Nina please let me know how do you contact support groups....where do you find them

Reply to T
Posted by: lady nina | 2004/03/03

dear girl

reading your letter is like ready my own life story !
and believe me girl i know exactly what you mean and how you feel

one thing that you have wrong however is - "his life is back on track" he is by no means ok just because he is involved with someone - your ex , as mine, has serious issues they are avoiding and not dealing with - they say it takes about 1 year for every 4 years married to deal with everything - and i kind of believe that - my ex was out of the country for 10 months yet got engaged to someone back here! now i ask you how could that be a heathy relasionship?

the one thing i realize thru all the pain and emptiness is that you can't expect someone els to make you happy - happiness comes from inside - you can't go into a relasionship needing anything, you have to be complete and able to give more than receive - this lesson our ex's have not learned yet

the statistics for second marriages are scary to say the very leased ,74% of second marriages fail - due to parties taking baggages into it... lets not become part of that statistic - but find healing and completeness in our singleness ...

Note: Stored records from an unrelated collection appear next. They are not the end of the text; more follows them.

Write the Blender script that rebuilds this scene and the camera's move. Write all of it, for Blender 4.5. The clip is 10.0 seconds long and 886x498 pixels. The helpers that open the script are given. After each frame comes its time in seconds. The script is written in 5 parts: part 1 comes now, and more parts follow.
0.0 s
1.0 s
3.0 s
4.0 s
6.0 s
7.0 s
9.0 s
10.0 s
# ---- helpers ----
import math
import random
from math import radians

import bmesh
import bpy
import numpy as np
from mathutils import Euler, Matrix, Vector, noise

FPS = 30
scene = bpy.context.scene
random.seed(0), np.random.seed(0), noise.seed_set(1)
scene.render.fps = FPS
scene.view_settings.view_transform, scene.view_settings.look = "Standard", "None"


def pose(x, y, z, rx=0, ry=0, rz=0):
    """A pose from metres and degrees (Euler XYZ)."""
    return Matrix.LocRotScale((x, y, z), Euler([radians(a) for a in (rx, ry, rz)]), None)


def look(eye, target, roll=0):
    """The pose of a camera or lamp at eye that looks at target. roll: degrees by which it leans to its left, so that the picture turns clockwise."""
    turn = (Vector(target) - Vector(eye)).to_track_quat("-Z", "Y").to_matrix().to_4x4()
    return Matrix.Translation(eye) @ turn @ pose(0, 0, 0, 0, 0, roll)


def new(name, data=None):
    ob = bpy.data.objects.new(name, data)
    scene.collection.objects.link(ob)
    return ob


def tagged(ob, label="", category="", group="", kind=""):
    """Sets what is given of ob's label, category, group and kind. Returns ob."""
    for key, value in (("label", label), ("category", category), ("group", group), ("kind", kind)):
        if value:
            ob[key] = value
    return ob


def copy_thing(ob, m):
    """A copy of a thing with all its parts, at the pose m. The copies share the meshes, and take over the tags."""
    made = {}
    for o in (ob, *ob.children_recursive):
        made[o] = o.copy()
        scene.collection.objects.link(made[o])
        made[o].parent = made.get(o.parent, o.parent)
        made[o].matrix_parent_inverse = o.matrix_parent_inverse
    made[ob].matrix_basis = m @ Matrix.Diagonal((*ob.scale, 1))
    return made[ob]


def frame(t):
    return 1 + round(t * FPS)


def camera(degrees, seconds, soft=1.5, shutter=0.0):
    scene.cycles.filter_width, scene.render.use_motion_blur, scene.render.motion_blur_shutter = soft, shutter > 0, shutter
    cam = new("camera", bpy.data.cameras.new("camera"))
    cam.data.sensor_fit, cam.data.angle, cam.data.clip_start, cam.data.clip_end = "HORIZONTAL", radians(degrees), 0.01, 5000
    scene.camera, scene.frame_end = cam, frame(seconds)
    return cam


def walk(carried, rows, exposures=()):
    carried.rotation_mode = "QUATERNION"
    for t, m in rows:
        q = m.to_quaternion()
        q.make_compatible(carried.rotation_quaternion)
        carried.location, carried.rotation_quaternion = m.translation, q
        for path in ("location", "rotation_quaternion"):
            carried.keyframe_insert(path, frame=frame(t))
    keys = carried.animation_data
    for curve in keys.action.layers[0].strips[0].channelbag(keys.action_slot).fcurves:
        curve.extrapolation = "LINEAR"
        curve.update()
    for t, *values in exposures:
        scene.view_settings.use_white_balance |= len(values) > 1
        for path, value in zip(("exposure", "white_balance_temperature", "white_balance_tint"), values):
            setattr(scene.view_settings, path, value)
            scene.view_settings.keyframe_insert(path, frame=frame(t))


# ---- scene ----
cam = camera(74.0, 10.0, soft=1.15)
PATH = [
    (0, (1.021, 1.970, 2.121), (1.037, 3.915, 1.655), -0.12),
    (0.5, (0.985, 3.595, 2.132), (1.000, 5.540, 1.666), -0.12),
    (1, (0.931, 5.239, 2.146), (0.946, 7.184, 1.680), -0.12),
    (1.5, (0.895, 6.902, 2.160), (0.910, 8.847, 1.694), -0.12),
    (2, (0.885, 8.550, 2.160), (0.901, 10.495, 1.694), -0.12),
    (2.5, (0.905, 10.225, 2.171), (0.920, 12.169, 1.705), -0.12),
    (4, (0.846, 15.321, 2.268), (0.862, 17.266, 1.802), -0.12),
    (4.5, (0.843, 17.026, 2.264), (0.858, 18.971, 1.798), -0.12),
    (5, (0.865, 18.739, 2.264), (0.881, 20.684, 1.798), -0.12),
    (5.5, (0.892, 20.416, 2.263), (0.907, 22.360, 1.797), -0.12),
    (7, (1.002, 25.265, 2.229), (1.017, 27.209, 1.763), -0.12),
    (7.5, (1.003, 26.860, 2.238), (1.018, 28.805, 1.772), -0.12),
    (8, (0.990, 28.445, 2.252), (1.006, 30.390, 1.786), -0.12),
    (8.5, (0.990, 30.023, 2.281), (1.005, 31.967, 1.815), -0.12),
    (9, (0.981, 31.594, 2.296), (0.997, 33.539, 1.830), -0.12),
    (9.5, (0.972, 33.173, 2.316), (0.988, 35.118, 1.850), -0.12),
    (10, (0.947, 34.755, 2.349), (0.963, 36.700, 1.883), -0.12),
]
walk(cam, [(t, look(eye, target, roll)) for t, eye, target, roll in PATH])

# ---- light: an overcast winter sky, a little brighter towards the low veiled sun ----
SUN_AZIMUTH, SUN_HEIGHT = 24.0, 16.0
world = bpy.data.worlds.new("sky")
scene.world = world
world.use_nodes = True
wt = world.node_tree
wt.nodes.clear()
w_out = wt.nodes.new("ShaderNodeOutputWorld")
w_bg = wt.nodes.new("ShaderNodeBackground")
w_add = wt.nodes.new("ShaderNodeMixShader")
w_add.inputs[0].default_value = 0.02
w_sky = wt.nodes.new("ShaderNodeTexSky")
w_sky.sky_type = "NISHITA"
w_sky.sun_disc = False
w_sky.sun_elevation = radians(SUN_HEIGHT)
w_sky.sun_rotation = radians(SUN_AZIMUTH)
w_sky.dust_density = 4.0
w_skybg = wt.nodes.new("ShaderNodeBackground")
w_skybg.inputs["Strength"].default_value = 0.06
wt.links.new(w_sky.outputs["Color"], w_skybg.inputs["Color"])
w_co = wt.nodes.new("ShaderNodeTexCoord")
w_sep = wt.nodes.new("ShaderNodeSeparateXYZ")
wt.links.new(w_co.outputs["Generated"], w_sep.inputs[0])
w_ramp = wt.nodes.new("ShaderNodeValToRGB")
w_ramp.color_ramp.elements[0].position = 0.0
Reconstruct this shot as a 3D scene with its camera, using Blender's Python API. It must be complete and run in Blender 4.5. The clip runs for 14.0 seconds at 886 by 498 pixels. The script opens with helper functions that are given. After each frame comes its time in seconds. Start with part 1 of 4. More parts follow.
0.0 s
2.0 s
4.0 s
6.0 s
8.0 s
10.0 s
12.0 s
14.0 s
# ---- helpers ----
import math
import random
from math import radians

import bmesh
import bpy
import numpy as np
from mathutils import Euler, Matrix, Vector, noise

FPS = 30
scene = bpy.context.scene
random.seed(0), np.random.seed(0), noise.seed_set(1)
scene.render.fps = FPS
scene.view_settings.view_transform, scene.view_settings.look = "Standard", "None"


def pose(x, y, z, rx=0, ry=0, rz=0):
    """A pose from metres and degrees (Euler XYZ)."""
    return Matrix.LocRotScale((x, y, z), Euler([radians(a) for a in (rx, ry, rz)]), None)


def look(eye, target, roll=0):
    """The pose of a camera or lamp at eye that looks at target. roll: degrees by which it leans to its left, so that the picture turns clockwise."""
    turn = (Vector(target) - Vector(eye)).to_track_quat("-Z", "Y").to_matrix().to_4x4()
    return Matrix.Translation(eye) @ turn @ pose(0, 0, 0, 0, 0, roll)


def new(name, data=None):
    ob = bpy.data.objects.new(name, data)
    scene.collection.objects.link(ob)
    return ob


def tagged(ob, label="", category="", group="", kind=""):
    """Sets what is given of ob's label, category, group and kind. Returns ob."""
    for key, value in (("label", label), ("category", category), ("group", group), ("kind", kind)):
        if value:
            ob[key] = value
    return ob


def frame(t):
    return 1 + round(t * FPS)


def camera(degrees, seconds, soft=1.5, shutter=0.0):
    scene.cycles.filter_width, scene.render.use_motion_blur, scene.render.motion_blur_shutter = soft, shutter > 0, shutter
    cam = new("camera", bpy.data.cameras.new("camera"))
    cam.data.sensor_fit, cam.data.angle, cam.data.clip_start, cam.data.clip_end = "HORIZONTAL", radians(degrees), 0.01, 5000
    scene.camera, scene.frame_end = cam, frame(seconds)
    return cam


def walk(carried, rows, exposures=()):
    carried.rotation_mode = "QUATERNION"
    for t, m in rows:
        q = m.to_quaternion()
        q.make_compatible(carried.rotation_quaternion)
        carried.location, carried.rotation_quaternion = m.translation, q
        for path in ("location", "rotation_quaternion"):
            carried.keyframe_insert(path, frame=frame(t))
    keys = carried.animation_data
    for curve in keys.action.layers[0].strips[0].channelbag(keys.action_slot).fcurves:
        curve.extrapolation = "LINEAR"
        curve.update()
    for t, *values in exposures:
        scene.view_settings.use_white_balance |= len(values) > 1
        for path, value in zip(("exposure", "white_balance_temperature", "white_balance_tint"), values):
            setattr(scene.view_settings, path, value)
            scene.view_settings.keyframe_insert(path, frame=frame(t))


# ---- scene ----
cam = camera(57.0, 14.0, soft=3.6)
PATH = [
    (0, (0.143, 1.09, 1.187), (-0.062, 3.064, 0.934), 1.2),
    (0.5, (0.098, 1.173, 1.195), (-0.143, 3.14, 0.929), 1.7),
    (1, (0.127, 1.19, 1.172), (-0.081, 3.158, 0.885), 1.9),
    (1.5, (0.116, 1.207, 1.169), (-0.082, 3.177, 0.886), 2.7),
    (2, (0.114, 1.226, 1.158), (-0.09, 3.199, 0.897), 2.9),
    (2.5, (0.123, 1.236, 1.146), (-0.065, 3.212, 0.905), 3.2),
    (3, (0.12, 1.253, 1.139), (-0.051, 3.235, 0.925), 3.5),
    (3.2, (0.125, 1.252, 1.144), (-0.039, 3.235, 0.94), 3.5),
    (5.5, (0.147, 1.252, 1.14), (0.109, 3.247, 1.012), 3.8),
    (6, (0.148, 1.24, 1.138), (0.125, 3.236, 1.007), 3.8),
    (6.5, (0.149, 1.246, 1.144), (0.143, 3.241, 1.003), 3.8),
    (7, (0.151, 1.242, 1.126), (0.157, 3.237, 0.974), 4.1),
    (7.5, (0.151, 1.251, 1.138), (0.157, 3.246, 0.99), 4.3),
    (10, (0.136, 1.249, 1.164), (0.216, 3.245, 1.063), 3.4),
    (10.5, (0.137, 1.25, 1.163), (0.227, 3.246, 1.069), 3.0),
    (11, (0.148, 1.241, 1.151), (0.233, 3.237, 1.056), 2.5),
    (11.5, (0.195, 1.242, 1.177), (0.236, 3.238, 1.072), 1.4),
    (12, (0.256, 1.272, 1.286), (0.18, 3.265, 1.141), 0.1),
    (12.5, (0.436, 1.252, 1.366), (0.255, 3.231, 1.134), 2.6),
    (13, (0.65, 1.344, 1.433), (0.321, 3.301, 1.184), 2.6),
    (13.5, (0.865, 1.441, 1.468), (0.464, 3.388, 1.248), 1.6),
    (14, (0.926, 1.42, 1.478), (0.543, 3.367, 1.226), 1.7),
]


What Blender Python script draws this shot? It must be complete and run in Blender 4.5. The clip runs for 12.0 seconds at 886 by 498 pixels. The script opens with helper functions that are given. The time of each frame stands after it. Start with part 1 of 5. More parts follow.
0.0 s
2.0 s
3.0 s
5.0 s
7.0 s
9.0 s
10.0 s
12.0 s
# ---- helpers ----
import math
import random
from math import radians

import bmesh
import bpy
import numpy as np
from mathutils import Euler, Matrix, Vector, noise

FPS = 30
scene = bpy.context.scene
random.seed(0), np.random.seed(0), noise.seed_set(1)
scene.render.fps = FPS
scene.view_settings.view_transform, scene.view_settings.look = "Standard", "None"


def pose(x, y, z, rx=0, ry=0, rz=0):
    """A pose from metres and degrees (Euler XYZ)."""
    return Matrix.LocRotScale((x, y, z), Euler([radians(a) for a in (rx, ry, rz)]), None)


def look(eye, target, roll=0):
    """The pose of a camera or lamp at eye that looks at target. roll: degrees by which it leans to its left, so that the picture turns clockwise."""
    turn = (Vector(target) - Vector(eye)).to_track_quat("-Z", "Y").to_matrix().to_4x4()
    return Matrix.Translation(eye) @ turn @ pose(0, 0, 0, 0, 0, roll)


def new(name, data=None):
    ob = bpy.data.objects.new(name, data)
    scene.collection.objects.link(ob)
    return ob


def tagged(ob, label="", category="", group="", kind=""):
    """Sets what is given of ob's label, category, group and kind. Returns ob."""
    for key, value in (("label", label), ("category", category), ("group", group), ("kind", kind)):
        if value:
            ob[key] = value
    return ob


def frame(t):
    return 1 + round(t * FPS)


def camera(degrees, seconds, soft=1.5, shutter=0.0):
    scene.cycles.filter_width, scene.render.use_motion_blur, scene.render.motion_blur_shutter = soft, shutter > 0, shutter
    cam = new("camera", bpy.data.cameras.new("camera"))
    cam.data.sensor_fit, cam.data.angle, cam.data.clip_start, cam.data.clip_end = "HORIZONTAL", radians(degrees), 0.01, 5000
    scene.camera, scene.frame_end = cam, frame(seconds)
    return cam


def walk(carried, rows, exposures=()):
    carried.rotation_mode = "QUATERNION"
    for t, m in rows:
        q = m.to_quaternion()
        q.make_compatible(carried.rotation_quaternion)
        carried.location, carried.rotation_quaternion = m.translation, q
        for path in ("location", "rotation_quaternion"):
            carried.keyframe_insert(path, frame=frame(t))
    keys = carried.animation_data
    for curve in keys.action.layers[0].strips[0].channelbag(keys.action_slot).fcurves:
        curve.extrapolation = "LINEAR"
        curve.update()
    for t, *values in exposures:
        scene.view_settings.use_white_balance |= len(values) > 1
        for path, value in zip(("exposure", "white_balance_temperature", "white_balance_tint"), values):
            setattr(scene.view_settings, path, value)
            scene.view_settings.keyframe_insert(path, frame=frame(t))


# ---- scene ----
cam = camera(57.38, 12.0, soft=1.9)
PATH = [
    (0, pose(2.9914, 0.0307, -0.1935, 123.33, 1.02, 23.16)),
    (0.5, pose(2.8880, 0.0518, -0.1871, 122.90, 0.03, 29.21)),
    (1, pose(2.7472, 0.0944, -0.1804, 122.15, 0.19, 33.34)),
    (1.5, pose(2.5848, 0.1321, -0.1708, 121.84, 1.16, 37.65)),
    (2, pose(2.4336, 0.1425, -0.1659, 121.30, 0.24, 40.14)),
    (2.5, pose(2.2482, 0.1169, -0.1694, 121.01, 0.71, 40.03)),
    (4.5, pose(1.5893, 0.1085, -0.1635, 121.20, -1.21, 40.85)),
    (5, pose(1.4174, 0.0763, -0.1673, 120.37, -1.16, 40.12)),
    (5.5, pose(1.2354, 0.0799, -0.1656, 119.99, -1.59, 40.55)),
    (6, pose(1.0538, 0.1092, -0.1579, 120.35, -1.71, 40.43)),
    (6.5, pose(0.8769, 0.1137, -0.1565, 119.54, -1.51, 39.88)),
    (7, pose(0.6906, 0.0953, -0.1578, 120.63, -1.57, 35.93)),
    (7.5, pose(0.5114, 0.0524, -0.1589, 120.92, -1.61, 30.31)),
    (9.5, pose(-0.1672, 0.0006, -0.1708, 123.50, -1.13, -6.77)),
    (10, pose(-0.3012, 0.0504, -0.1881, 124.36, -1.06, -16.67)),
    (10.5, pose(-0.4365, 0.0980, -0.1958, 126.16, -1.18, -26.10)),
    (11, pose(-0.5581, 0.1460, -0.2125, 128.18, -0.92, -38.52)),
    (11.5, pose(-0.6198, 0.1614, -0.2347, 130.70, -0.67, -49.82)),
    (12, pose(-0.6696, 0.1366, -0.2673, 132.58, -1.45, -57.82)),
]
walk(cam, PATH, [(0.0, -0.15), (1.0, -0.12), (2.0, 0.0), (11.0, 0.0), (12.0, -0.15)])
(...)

can't you join a support group - i've started going and i must say taking to others who is experiencing tha same pain makes it easier

take care my friend and remember you are not alone

nina

Reply to lady nina
Posted by: eve | 2004/03/03

Dont blame yourself, I believe that when a man gets married it is because he wants to spend the rest of his life with his wife not his friends.He knew you could not have children from the beginning it wasn't like you were hiding it from him.You deserve someone better and you will find him, things happen for a reason......Carry on with your counselling it will only help you cope with what he has done and you will understand why he did this.
I wish you all the very best and may God send someone special your way.